WHAT IS NEEDED >>
In the listing that follows, retype every line from the first through the one containing "(0.0, 0.001)], Matrix.Translation((BX". Pictures are to be left out.

SUPPLIED RECORDS >>

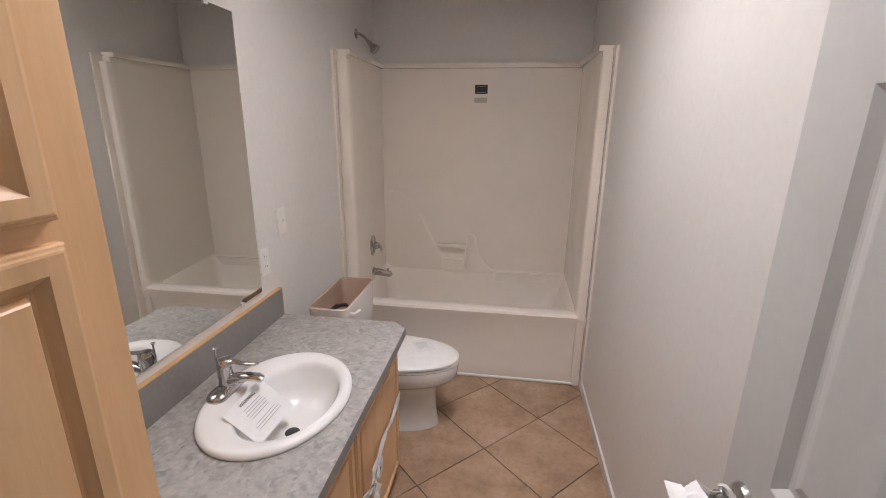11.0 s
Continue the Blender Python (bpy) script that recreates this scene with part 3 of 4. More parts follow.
part("edge_band", loft([scaled_outline(1.0002, CZ - 0.0378), scaled_outline(1.003, CZ - 0.0378), scaled_outline(1.003, CZ - 0.0012), scaled_outline(1.0002, CZ - 0.0006)], False, False), M_EDGE, top, "dark grey laminate edge band")
bs = part("backsplash", rbox(0.0005, 0.8895, CZ, 0.019, 2.132, 0.872, 0.001, 1), M_EDGE, top, "grey laminate backsplash")
part("raw_edge", rbox(0.0005, 0.8895, 0.8722, 0.0195, 2.132, 0.8765, 0.0005, 1), M_RAW, bs, "bare wood-coloured top edge")
part("raw_end", rbox(0.0005, 2.1322, CZ, 0.0185, 2.1345, 0.8765, 0.0004, 1), M_RAW, bs, "bare wood-coloured end")

# ---- basin ----
basin = thing("sink", (BX, BY, CZ), "white oval drop-in basin in the grey counter", "sink")
k = 56


def oval(rx, ry, z, dx=0.0):
    return [(BX + dx + rx * math.cos(2 * math.pi * i / k), BY + ry * math.sin(2 * math.pi * i / k), z) for i in range(k)]


rings = [oval(0.214, 0.272, CZ - 0.002), oval(0.218, 0.276, CZ + 0.004), oval(0.218, 0.276, CZ + 0.010), oval(0.213, 0.271, CZ + 0.017), oval(0.204, 0.262, CZ + 0.020), oval(0.192, 0.250, CZ + 0.020, 0.004),
         oval(0.155, 0.214, CZ + 0.016, 0.030), oval(0.146, 0.205, CZ + 0.009, 0.032), oval(0.140, 0.198, CZ - 0.005, 0.033), oval(0.126, 0.182, CZ - 0.05, 0.034), oval(0.105, 0.150, CZ - 0.09, 0.034), oval(0.07, 0.095, CZ - 0.115, 0.032), oval(0.023, 0.023, CZ - 0.122, 0.03)]
part("bowl", loft(rings, False, False), M_PORC, basin, "glossy white porcelain bowl", True)
part("drain", lathe([(0.0235, -0.004), (0.0235, 0.0), (0.019, 0.002), (0.0, 0.001)], Matrix.Translation((BX + 0.03, BY, CZ - 0.121)), 24), M_BLACK, basin, "dark open drain", True)

# ---- tap ----
tap = thing("faucet", (0.145, BY, CZ + 0.02), "chrome single-lever basin tap", "faucet")
FX, FZ = 0.145, CZ + 0.019
# oblong base with domed ends
rings = []
for s, z in ((1.0, 0.0), (1.0, 0.008), (0.94, 0.014), (0.80, 0.019), (0.5, 0.022)):
    rings.append([(FX + 0.032 * s * math.cos(a) * (1 if abs(math.cos(a)) < 0.8 else 0.97), BY - 0.005 + (0.052 * (1 if math.sin(a) > 0 else -1) * (0.35 + 0.65 * s) + 0.030 * s * math.sin(a)), FZ + z) for a in [2 * math.pi * (i + 0.5) / 32 for i in range(32)]])
part("base", loft(rings), M_CHROME, tap, "", True)
part("body", lathe([(0.031, 0.010), (0.028, 0.026), (0.024, 0.046), (0.0235, 0.068), (0.0265, 0.084), (0.025, 0.098), (0.017, 0.109), (0.0, 0.113)], Matrix.Translation((FX, BY, FZ)), 28), M_CHROME, tap, "", True)
part("spout", tube([(FX, BY, FZ + 0.030), (FX + 0.035, BY, FZ + 0.044), (FX + 0.075, BY, FZ + 0.052), (FX + 0.108, BY, FZ + 0.052), (FX + 0.122, BY, FZ + 0.046)], [0.024, 0.022, 0.020, 0.0185, 0.015], 18, None, 0.72), M_CHROME, tap, "chrome spout", True)
part("handle", tube([(FX + 0.004, BY, FZ + 0.095), (FX + 0.028, BY, FZ + 0.100), (FX + 0.052, BY, FZ + 0.098), (FX + 0.080, BY, FZ + 0.096), (FX + 0.102, BY, FZ + 0.099), (FX + 0.112, BY, FZ + 0.101)], [0.015, 0.0125, 0.0095, 0.0085, 0.0095, 0.006], 16, None, 0.6), M_CHROME, tap, "chrome lever handle", True)
rod = part("lift_rod", tube([(FX - 0.03, BY, FZ), (FX - 0.03, BY, FZ + 0.138)], 0.0028, 10), M_CHROME, tap, "thin lift rod", True)
part("rod_knob", lathe([(0.0028, 0.134), (0.006, 0.137), (0.0075, 0.140), (0.004, 0.143), (0, 0.1435)], Matrix.Translation((FX - 0.03, BY, FZ)), 14), M_CHROME, rod, "", True)


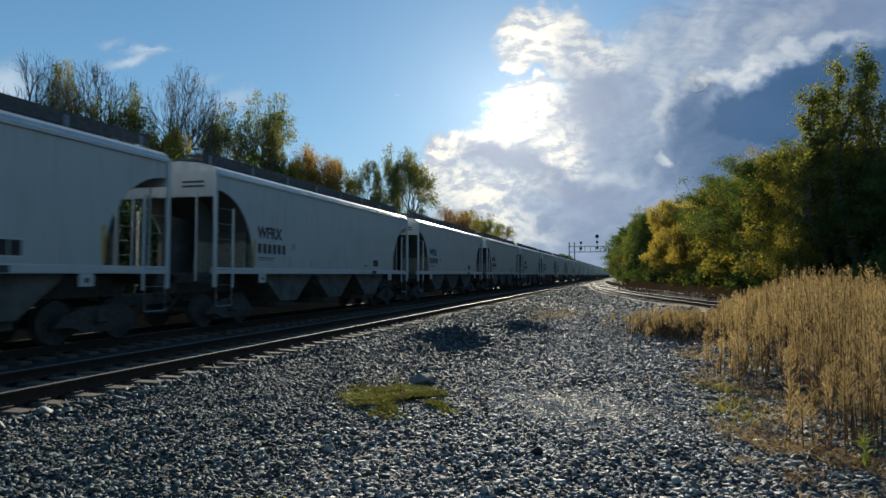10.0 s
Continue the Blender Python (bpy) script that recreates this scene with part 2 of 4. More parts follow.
def siding2_x(y):
    e = max(0.0, 108 - y)
    return siding_x(y) + 0.0022 * e * e if e < 45 else siding_x(y) + 4.45


def smoothstep(a, b, x):
    t = np.clip((x - a) / (b - a), 0, 1)
    return t * t * (3 - 2 * t)


def wave(x, y, s, k):
    """Cheap smooth noise for arrays."""
    return (np.sin(x * s + 1.7 * k) * np.cos(y * s * 0.83 + 2.3 * k) + 0.5 * np.sin(x * s * 2.3 + y * s * 1.7 + k)
            + 0.35 * np.cos(x * s * 4.1 - y * s * 3.3 + 2 * k)) / 1.85


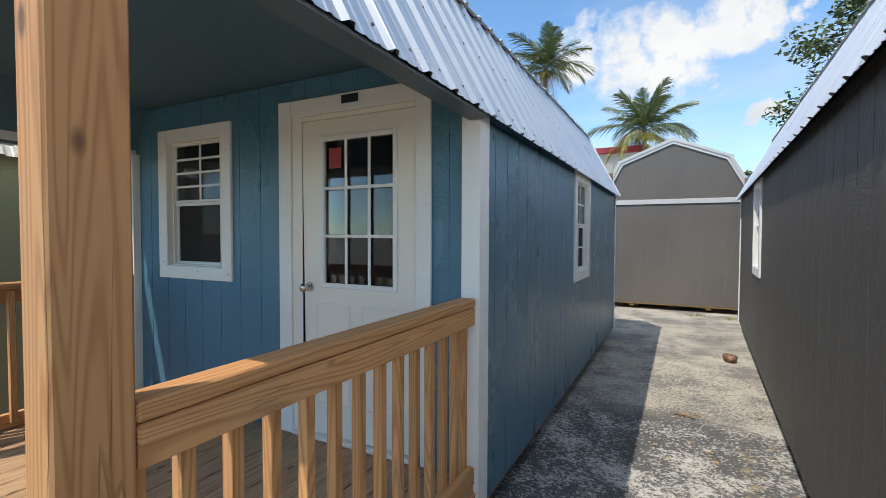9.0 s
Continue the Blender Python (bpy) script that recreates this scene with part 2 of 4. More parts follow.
def lumber(name, axis, light, dark, rough=0.72, knots=(), stain=None):
    """Pressure-treated pine with the grain along one axis. knots: (x, z, radius) of single large knots; stain: (z0, z1) of a brown bark stain."""
    m = Mat(name, rough)
    r = m.rnd()
    n = m.n.new("ShaderNodeCombineXYZ")
    for k, f in enumerate((7.3, 13.1, 4.7)):
        m.l.new(m.math("MULTIPLY", r, f), n.inputs[k])
    sc = [150.0, 150.0, 150.0]
    sc["xyz".index(axis)] = 5.0
    warp = m.scaled(*sc, shift=n.outputs[0])
    wsc = [7.5, 7.5, 7.5]
    wsc["xyz".index(axis)] = 0.42
    field = m.noise(1.0, 1.6, 0.45, m.scaled(*wsc, shift=n.outputs[0]), 0.35)
    rings = m.math("SINE", m.math("MULTIPLY", field, 150.0))
    rings = m.math("POWER", m.math("ADD", m.math("MULTIPLY", rings, 0.5), 0.5), 1.7)
    fibre = m.noise(1.0, 5, 0.6, warp, 0.3)
    ksc = [6.5, 6.5, 6.5]
    ksc["xyz".index(axis)] = 3.2
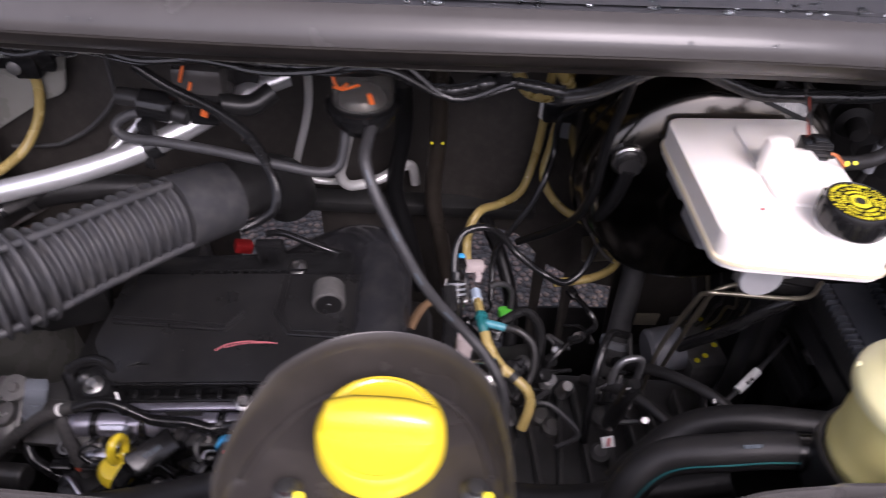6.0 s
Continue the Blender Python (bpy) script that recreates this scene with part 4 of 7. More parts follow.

RESPONSE >>
11.0 s
Continue the Blender Python (bpy) script that recreates this scene with part 3 of 4. More parts follow.
part("edge_band", loft([scaled_outline(1.0002, CZ - 0.0378), scaled_outline(1.003, CZ - 0.0378), scaled_outline(1.003, CZ - 0.0012), scaled_outline(1.0002, CZ - 0.0006)], False, False), M_EDGE, top, "dark grey laminate edge band")
bs = part("backsplash", rbox(0.0005, 0.8895, CZ, 0.019, 2.132, 0.872, 0.001, 1), M_EDGE, top, "grey laminate backsplash")
part("raw_edge", rbox(0.0005, 0.8895, 0.8722, 0.0195, 2.132, 0.8765, 0.0005, 1), M_RAW, bs, "bare wood-coloured top edge")
part("raw_end", rbox(0.0005, 2.1322, CZ, 0.0185, 2.1345, 0.8765, 0.0004, 1), M_RAW, bs, "bare wood-coloured end")

# ---- basin ----
basin = thing("sink", (BX, BY, CZ), "white oval drop-in basin in the grey counter", "sink")
k = 56


def oval(rx, ry, z, dx=0.0):
    return [(BX + dx + rx * math.cos(2 * math.pi * i / k), BY + ry * math.sin(2 * math.pi * i / k), z) for i in range(k)]


rings = [oval(0.214, 0.272, CZ - 0.002), oval(0.218, 0.276, CZ + 0.004), oval(0.218, 0.276, CZ + 0.010), oval(0.213, 0.271, CZ + 0.017), oval(0.204, 0.262, CZ + 0.020), oval(0.192, 0.250, CZ + 0.020, 0.004),
         oval(0.155, 0.214, CZ + 0.016, 0.030), oval(0.146, 0.205, CZ + 0.009, 0.032), oval(0.140, 0.198, CZ - 0.005, 0.033), oval(0.126, 0.182, CZ - 0.05, 0.034), oval(0.105, 0.150, CZ - 0.09, 0.034), oval(0.07, 0.095, CZ - 0.115, 0.032), oval(0.023, 0.023, CZ - 0.122, 0.03)]
part("bowl", loft(rings, False, False), M_PORC, basin, "glossy white porcelain bowl", True)
part("drain", lathe([(0.0235, -0.004), (0.0235, 0.0), (0.019, 0.002), (0.0, 0.001)], Matrix.Translation((BX + 0.03, BY, CZ - 0.121)), 24), M_BLACK, basin, "dark open drain", True)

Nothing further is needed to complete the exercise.